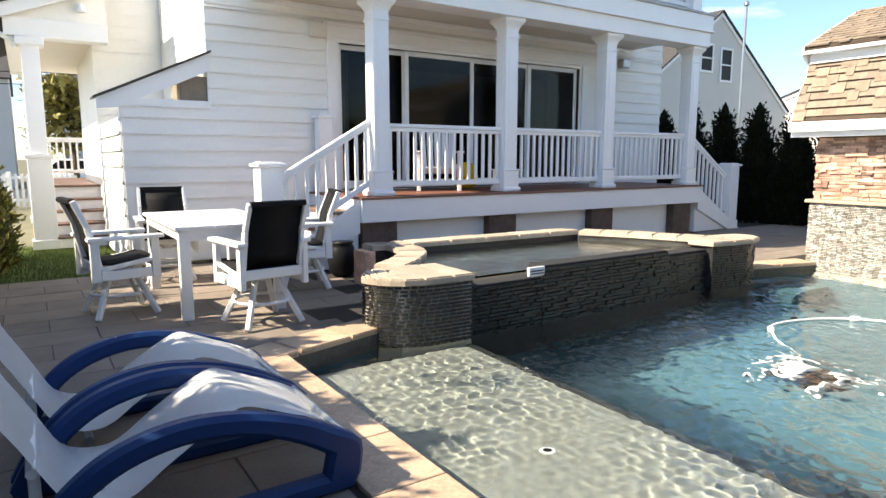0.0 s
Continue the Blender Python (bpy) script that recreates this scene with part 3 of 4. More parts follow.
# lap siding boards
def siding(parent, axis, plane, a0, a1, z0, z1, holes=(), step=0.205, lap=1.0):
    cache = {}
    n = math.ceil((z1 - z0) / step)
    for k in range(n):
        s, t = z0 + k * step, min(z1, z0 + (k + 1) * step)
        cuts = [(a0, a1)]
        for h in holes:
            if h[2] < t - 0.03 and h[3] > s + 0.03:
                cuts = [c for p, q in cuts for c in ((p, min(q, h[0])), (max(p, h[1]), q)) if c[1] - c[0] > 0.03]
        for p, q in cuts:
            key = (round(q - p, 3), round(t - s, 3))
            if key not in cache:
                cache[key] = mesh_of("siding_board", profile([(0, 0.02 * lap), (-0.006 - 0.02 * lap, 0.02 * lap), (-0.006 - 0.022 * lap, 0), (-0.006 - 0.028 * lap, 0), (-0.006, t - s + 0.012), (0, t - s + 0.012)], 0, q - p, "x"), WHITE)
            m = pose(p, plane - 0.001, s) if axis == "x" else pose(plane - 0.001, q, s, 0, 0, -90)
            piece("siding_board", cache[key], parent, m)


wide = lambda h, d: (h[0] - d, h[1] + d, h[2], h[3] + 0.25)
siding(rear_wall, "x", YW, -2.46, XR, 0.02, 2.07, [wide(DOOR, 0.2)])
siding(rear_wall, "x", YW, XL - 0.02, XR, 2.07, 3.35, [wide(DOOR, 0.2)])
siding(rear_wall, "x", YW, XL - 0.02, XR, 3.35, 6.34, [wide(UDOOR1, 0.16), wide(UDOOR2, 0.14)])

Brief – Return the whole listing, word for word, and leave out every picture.

Output of the task –
0.0 s
Continue the Blender Python (bpy) script that recreates this scene with part 3 of 4. More parts follow.
# lap siding boards
def siding(parent, axis, plane, a0, a1, z0, z1, holes=(), step=0.205, lap=1.0):
    cache = {}
    n = math.ceil((z1 - z0) / step)
    for k in range(n):
        s, t = z0 + k * step, min(z1, z0 + (k + 1) * step)
        cuts = [(a0, a1)]
        for h in holes:
            if h[2] < t - 0.03 and h[3] > s + 0.03:
                cuts = [c for p, q in cuts for c in ((p, min(q, h[0])), (max(p, h[1]), q)) if c[1] - c[0] > 0.03]
        for p, q in cuts:
            key = (round(q - p, 3), round(t - s, 3))
            if key not in cache:
                cache[key] = mesh_of("siding_board", profile([(0, 0.02 * lap), (-0.006 - 0.02 * lap, 0.02 * lap), (-0.006 - 0.022 * lap, 0), (-0.006 - 0.028 * lap, 0), (-0.006, t - s + 0.012), (0, t - s + 0.012)], 0, q - p, "x"), WHITE)
            m = pose(p, plane - 0.001, s) if axis == "x" else pose(plane - 0.001, q, s, 0, 0, -90)
            piece("siding_board", cache[key], parent, m)


wide = lambda h, d: (h[0] - d, h[1] + d, h[2], h[3] + 0.25)
siding(rear_wall, "x", YW, -2.46, XR, 0.02, 2.07, [wide(DOOR, 0.2)])
siding(rear_wall, "x", YW, XL - 0.02, XR, 2.07, 3.35, [wide(DOOR, 0.2)])
siding(rear_wall, "x", YW, XL - 0.02, XR, 3.35, 6.34, [wide(UDOOR1, 0.16), wide(UDOOR2, 0.14)])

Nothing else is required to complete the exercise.